Tim Hogan remembers when the drugs started pouring into Newfoundland and Labrador.
Before the early 2000s, police only saw pockets of cocaine, scattered here and there. Then, suddenly, use of the illicit stimulant exploded.
"It was easier to get a gram of coke than it was a gram of weed, at the time," he said.
Hogan, a former sergeant with the Royal Newfoundland Constabulary who worked in drug enforcement for years, says a new opiate soon followed the new, booming cocaine trade. Suddenly, it wasn't just pot and pills the police force was finding on street corners.
"We weren't even sure what was happening. … [Informants] were calling them 'cottons,'" he said. "There was cottons on the street."
The RNC soon discovered the addictive power of Oxycontin, a prescription painkiller.
"There was a rise in armed robberies, there was a rise in break and enters, and it was all connected to the Oxycontin craze," Hogan said.

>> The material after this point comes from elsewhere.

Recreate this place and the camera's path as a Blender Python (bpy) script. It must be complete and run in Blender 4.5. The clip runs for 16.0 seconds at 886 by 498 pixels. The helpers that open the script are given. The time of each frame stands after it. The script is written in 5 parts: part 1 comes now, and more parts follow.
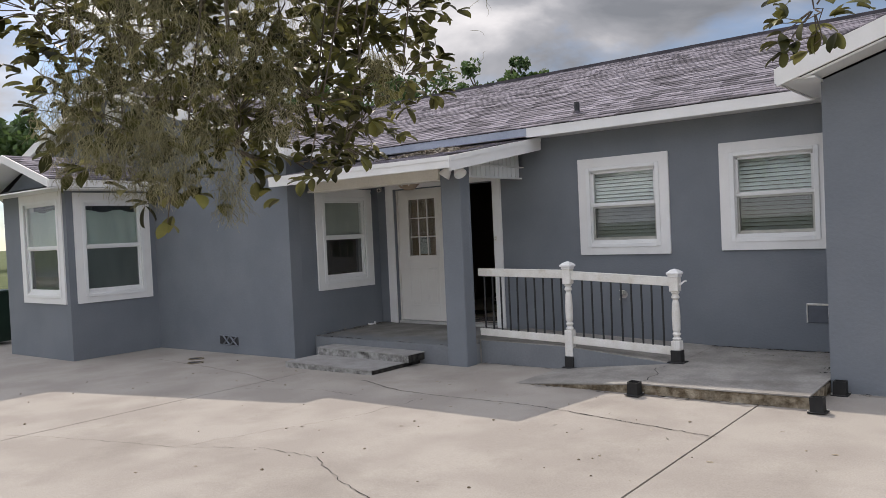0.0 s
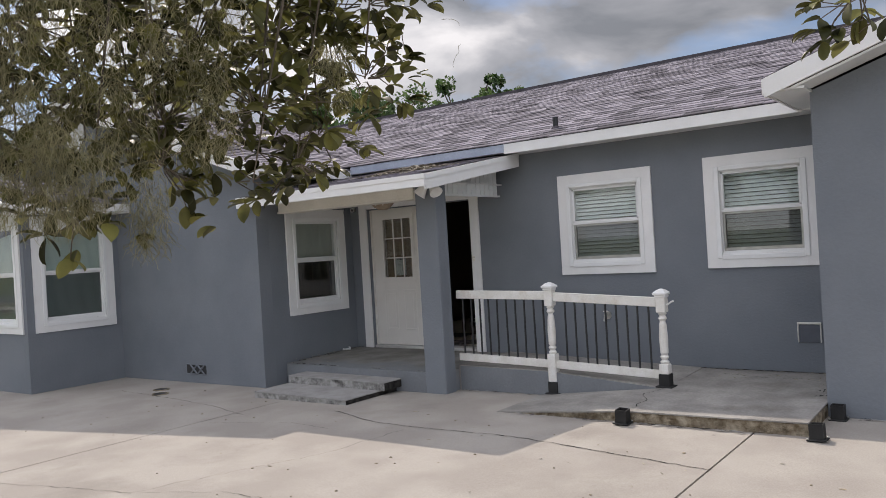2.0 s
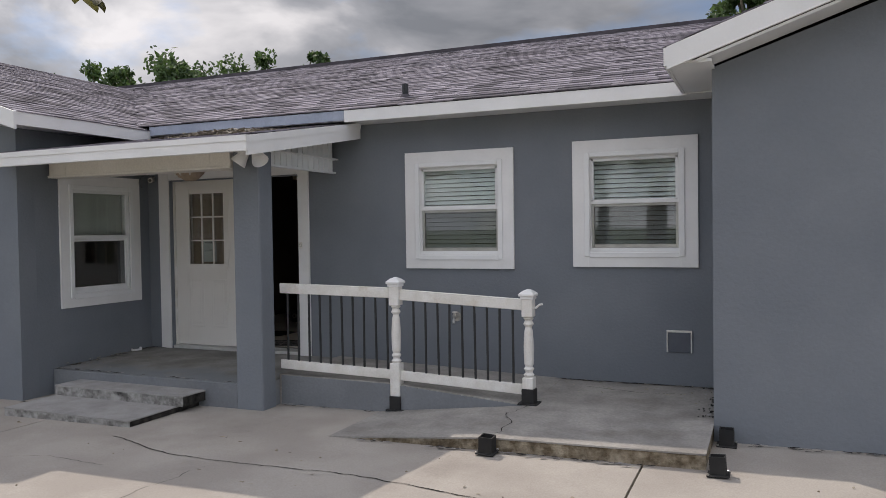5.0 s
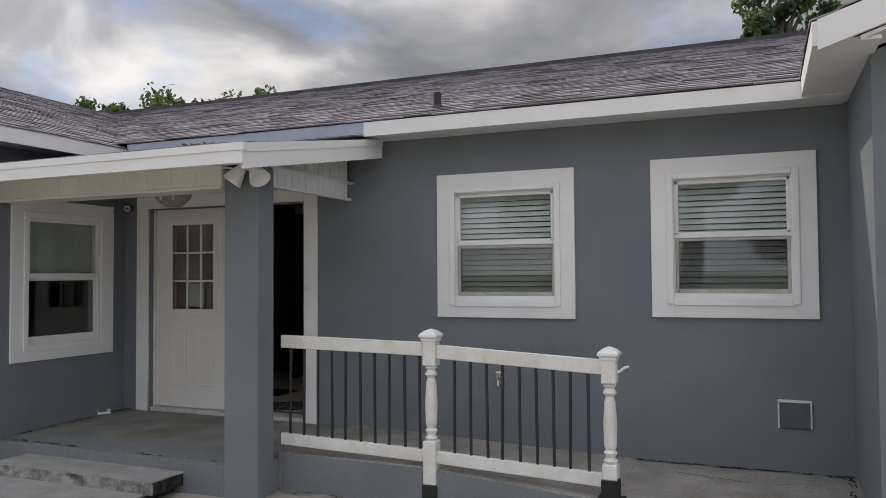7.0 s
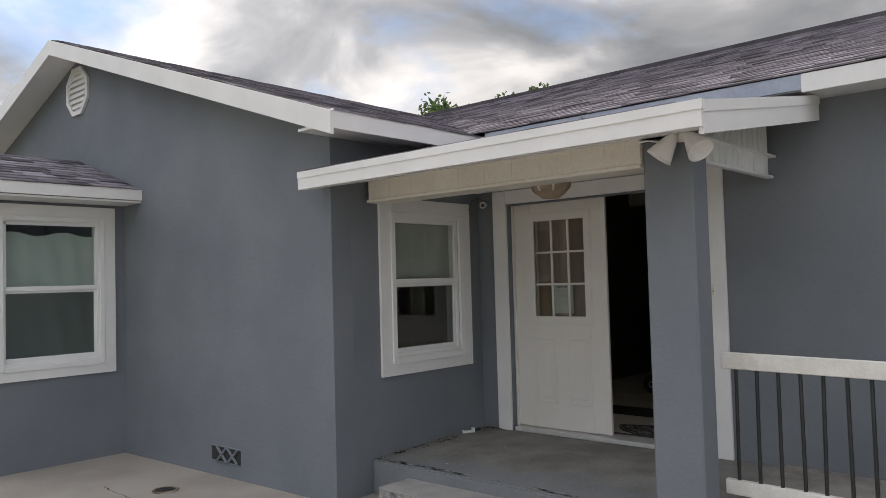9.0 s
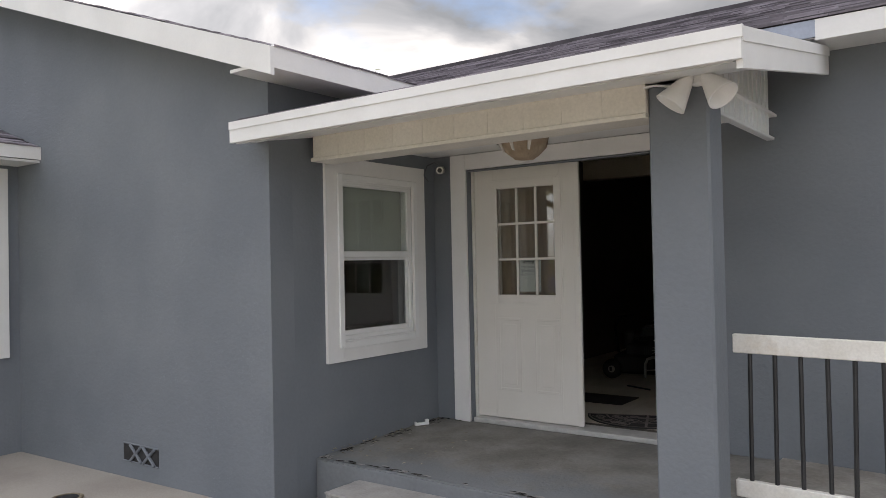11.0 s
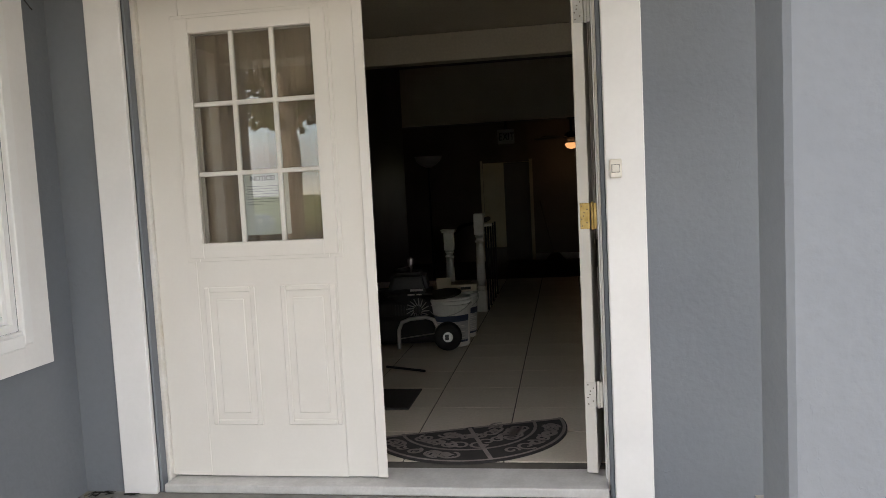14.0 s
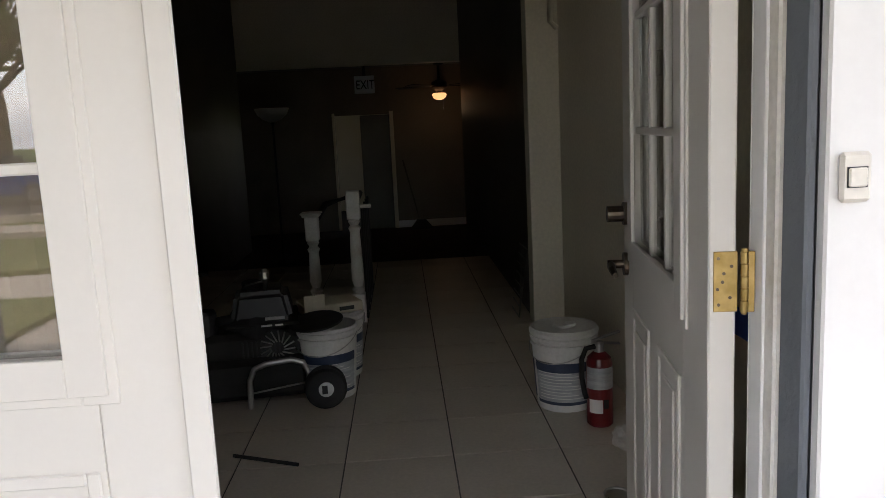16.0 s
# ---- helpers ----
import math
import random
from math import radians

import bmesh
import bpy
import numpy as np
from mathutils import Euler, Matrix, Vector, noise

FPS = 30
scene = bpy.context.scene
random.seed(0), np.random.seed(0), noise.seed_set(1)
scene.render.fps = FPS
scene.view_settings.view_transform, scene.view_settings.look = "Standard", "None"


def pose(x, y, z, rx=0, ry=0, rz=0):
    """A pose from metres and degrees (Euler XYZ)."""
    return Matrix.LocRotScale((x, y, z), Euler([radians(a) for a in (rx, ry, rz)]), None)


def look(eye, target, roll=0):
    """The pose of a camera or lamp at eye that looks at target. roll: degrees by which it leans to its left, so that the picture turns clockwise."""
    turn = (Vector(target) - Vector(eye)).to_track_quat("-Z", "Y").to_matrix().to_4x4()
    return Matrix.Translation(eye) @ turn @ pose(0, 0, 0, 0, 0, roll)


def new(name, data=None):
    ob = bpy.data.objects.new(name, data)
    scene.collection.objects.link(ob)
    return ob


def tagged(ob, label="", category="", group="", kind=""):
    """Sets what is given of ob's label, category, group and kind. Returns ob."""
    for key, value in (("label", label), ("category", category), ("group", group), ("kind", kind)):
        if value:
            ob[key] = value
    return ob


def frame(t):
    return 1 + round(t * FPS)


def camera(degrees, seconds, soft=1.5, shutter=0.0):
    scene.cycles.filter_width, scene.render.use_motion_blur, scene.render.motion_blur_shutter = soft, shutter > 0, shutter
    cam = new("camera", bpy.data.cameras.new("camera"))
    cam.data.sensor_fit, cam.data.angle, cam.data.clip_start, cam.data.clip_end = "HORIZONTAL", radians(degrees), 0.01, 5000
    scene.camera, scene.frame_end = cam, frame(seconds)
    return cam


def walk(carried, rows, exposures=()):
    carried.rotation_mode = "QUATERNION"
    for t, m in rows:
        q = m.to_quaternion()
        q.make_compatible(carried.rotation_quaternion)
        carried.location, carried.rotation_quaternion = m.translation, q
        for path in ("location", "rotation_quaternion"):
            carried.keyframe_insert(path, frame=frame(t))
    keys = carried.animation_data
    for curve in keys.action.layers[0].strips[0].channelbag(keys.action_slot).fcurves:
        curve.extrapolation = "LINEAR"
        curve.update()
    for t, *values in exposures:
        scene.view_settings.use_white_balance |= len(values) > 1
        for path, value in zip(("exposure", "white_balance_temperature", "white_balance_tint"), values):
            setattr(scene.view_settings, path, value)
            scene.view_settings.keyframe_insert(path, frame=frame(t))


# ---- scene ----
cam = camera(60.1, 16.0, soft=0.5)
PATH = [
    (0, (8.282, -8.739, 1.687), (7.031, -7.18, 1.639), -2.6),
    (0.5, (8.13, -8.629, 1.695), (6.915, -7.041, 1.648), -2.5),
    (1, (8.063, -8.49, 1.72), (6.854, -6.897, 1.703), -2.6),
    (1.5, (8.039, -8.452, 1.718), (6.833, -6.856, 1.714), -3.0),
    (2, (8.051, -8.42, 1.719), (6.848, -6.823, 1.715), -3.4),
    (2.5, (8.042, -8.377, 1.709), (6.846, -6.774, 1.704), -3.6),
    (3, (7.905, -8.283, 1.669), (6.733, -6.663, 1.644), -2.2),
    (3.5, (7.682, -8.185, 1.659), (6.667, -6.465, 1.54), -1.5),
    (4, (7.479, -7.968, 1.683), (6.575, -6.189, 1.549), -1.1),
    (4.5, (7.259, -7.665, 1.697), (6.461, -5.834, 1.601), -0.9),
    (7, (6.118, -6.053, 1.651), (5.346, -4.209, 1.719), -0.4),
    (7.5, (5.707, -5.932, 1.702), (4.798, -4.151, 1.765), -1.1),
    (8, (5.267, -5.753, 1.687), (4.114, -4.12, 1.765), -1.1),
    (8.5, (4.851, -5.656, 1.678), (3.522, -4.163, 1.759), -1.6),
    (11, (3.846, -5.17, 1.602), (2.669, -3.554, 1.635), -1.2),
    (11.5, (3.644, -4.833, 1.568), (2.684, -3.079, 1.544), -0.8),
    (12, (3.29, -4.562, 1.588), (2.546, -2.707, 1.524), -0.3),
    (12.5, (2.926, -4.161, 1.552), (2.195, -2.301, 1.474), -2.2),
    (13, (2.62, -3.764, 1.529), (2.054, -1.848, 1.424), -2.7),
    (13.5, (2.292, -3.292, 1.528), (1.776, -1.363, 1.408), -2.8),
    (14, (2.041, -2.881, 1.508), (1.726, -0.912, 1.348), -2.9),
    (14.5, (1.809, -2.379, 1.525), (1.568, -0.4, 1.354), -3.2),
    (15, (1.624, -1.917, 1.596), (1.556, 0.071, 1.392), -2.9),
    (15.5, (1.627, -1.483, 1.611), (1.7, 0.493, 1.313), -2.5),
    (16, (1.606, -1.062, 1.639), (1.702, 0.911, 1.328), -2.8),
]
EXPOSURES = [(0, 0.14, 6620, 15), (2.5, 0.2, 6620, 15), (4.5, 0.0, 6600, 15), (8.5, 0.18, 6880, 13), (11, 0.58, 6950, 14), (12.5, 1.1, 7350, 14), (13.5, 1.68, 7250, 14), (14.5, 1.78, 7200, 14), (15, 1.95, 7150, 15), (16, 2.22, 6750, 16)]
walk(cam, [(t, look(eye, target, roll)) for t, eye, target, roll in PATH], EXPOSURES)

# ---------------- sky and sun ----------------
SUN_WAY = Vector((0.69, -0.565, -1.0)).normalized()
sun_data = bpy.data.lights.new("sun", "SUN")
sun_data.energy, sun_data.angle, sun_data.color = 2.6, radians(0.55), (1.0, 0.93, 0.82)
sun = new("sun", sun_data)
sun.matrix_world = look((-20, 15, 30), Vector((-20, 15, 30)) + SUN_WAY)

world = bpy.data.worlds.new("sky")
scene.world = world
world.use_nodes = True
wn, wl = world.node_tree.nodes, world.node_tree.links
wn.clear()
w_out = wn.new("ShaderNodeOutputWorld")
w_bg = wn.new("ShaderNodeBackground")
w_sky = wn.new("ShaderNodeTexSky")
w_sky.sky_type, w_sky.sun_disc = "NISHITA", False
w_sky.dust_density, w_sky.ozone_density = 0.2, 4.0
w_sky.sun_elevation, w_sky.sun_rotation = radians(48), radians(-51)
w_co = wn.new("ShaderNodeTexCoord")
w_map = wn.new("ShaderNodeMapping")
w_map.inputs["Scale"].default_value = (1.0, 1.0, 2.0)
w_map.inputs["Location"].default_value = (0.3, 0.9, 0.2)
w_noise = wn.new("ShaderNodeTexNoise")
w_noise.inputs["Scale"].default_value, w_noise.inputs["Detail"].default_value = 3.6, 9.0
w_noise.inputs["Roughness"].default_value = 0.55
w_ramp = wn.new("ShaderNodeValToRGB")
w_ramp.color_ramp.elements[0].position, w_ramp.color_ramp.elements[0].color = 0.30, (0.0, 0.0, 0.0, 1)
w_ramp.color_ramp.elements[1].position, w_ramp.color_ramp.elements[1].color = 0.52, (1, 1, 1, 1)
w_noise2 = wn.new("ShaderNodeTexNoise")
w_noise2.inputs["Scale"].default_value, w_noise2.inputs["Detail"].default_value = 4.6, 9.0
w_noise2.inputs["Distortion"].default_value = 0.35
w_cloud = wn.new("ShaderNodeValToRGB")
w_cloud.color_ramp.elements[0].position, w_cloud.color_ramp.elements[0].color = 0.36, (2.5, 2.72, 3.0, 1)
w_cloud.color_ramp.elements[1].position, w_cloud.color_ramp.elements[1].color = 0.68, (8.2, 8.25, 8.3, 1)
w_cloud.color_ramp.elements.new(0.52).color = (4.2, 4.4, 4.7, 1)
w_mix = wn.new("ShaderNodeMix")
w_mix.data_type = "RGBA"
w_bg.inputs["Strength"].default_value = 0.113
wl.new(w_co.outputs["Generated"], w_map.inputs["Vector"])
wl.new(w_map.outputs[0], w_noise.inputs["Vector"])
wl.new(w_map.outputs[0], w_noise2.inputs["Vector"])
wl.new(w_noise.outputs["Fac"], w_ramp.inputs["Fac"])
wl.new(w_noise2.outputs["Fac"], w_cloud.inputs["Fac"])
wl.new(w_ramp.outputs["Color"], w_mix.inputs["Factor"])
wl.new(w_sky.outputs["Color"], w_mix.inputs["A"])
wl.new(w_cloud.outputs["Color"], w_mix.inputs["B"])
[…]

These days, police and harm reduction workers worry fentanyl, a powerful synthetic opioid that's quickly replacing heroin as the drug of choice for dealers, is moving into the market. At least 11 people have died in the past month from cocaine or opiate-related overdoses.
As the provincial government scrambles to order more naloxone — a drug that reverses opiate overdoses — there remains a marked absence of policy to deal with what police have warned will become the norm.
The problem with policing?
Hogan and the RNC's drug enforcement team took a hardline approach to the drug trade in the mid-2000s, eventually launching operations Roadrunner and Razorback to diminish the amount and variety of substances reaching the streets. The cops mainly targeted organized crime rings who smuggled in cocaine from British Columbia.
At times, it felt almost like a game of whack-a-mole.
"You're never going to get rid of it all," Hogan said. "But you can certainly have them looking over their shoulder, and wondering if you're going to be there."
Hogan's answer to the drug trade, once upon a time, was cracking down on the people bringing it in. But emerging evidence shows that historic response no longer works to keep the public safe from new, more powerful drugs like fentanyl.
Around 2010, "there was the overprescribing of opioids like Percocet, oxycodone, Oxycontin," explains Nick Boyce, a senior policy analyst with the Canadian Drug Policy Coalition, an advocacy organization based out of Simon Fraser University in Vancouver.
When you have an unregulated drug supply, there's no control over it.- Nick Boyce
"We clamped down on those drugs, but we didn't put any other alternatives in place. Then people switched to the illicit market to manage pain or manage their physical dependencies."
Fentanyl — cheaper, stronger and easier to smuggle — became the drug of choice for dealers looking to capitalize on that demand, he said.
"That's simply a direct result of drug prohibition," Boyce said.
"You just need a few people in the lab tinkering with some chemicals and you've got your powder made. And it's a very potent powder. It's easy to transport. Whereas heroin, you need a whole field of poppies, a whole crew of people to produce it, and then you got to shift bricks of this stuff around the world."
Drug trends typically move from west to east through Canada, Boyce says, noting fentanyl reports have ramped up in Atlantic Canada in recent months.
"When you have an unregulated drug supply, there's no control over it," Boyce said. "Eventually you're going to start seeing all sorts of different drugs showing up in the supply."
So what works?
From a policing perspective, Hogan said the RNC saw great success with its organized crime operations before fentanyl arrived, targeting and indicting major players in the industry.
But a new study published in the American Journal of Public Health shows prohibition may lead to an increase in dangerous effects from drug use, pointing to a correlation between drug seizures and deaths.
"All the money and time and effort that we've spent on trying to stop drugs coming into the country, and border security and patrolling streets and going after dealers, none of it has stopped it," Boyce said.
Recent drug busts in Newfoundland may even have made the problem worse, he suggests.
"What that has actually done, I think, is probably contributed to these recent overdoses," said Boyce. "People no longer have access to the supply that they're used to."
In the short term, Boyce is focused on spreading accurate information, promoting widespread naloxone distribution and urging dealers to handle their drugs more carefully to avoid cross-contamination. Fentanyl likely isn't ending up in cocaine on purpose, he said.
But stepping away from cracking down on drugs, he adds, should be Canada's longer-term approach: barring police from attending overdose calls, for instance, might encourage more people to seek emergency help without fearing arrest.
And regulation, he said, might eventually be the only answer.
"You can actually demonstrate a direct connection between police — law enforcement efforts — and [the] spike in overdoses," he said.
"It's really time to start thinking about treating other drugs in the same way that we do with alcohol."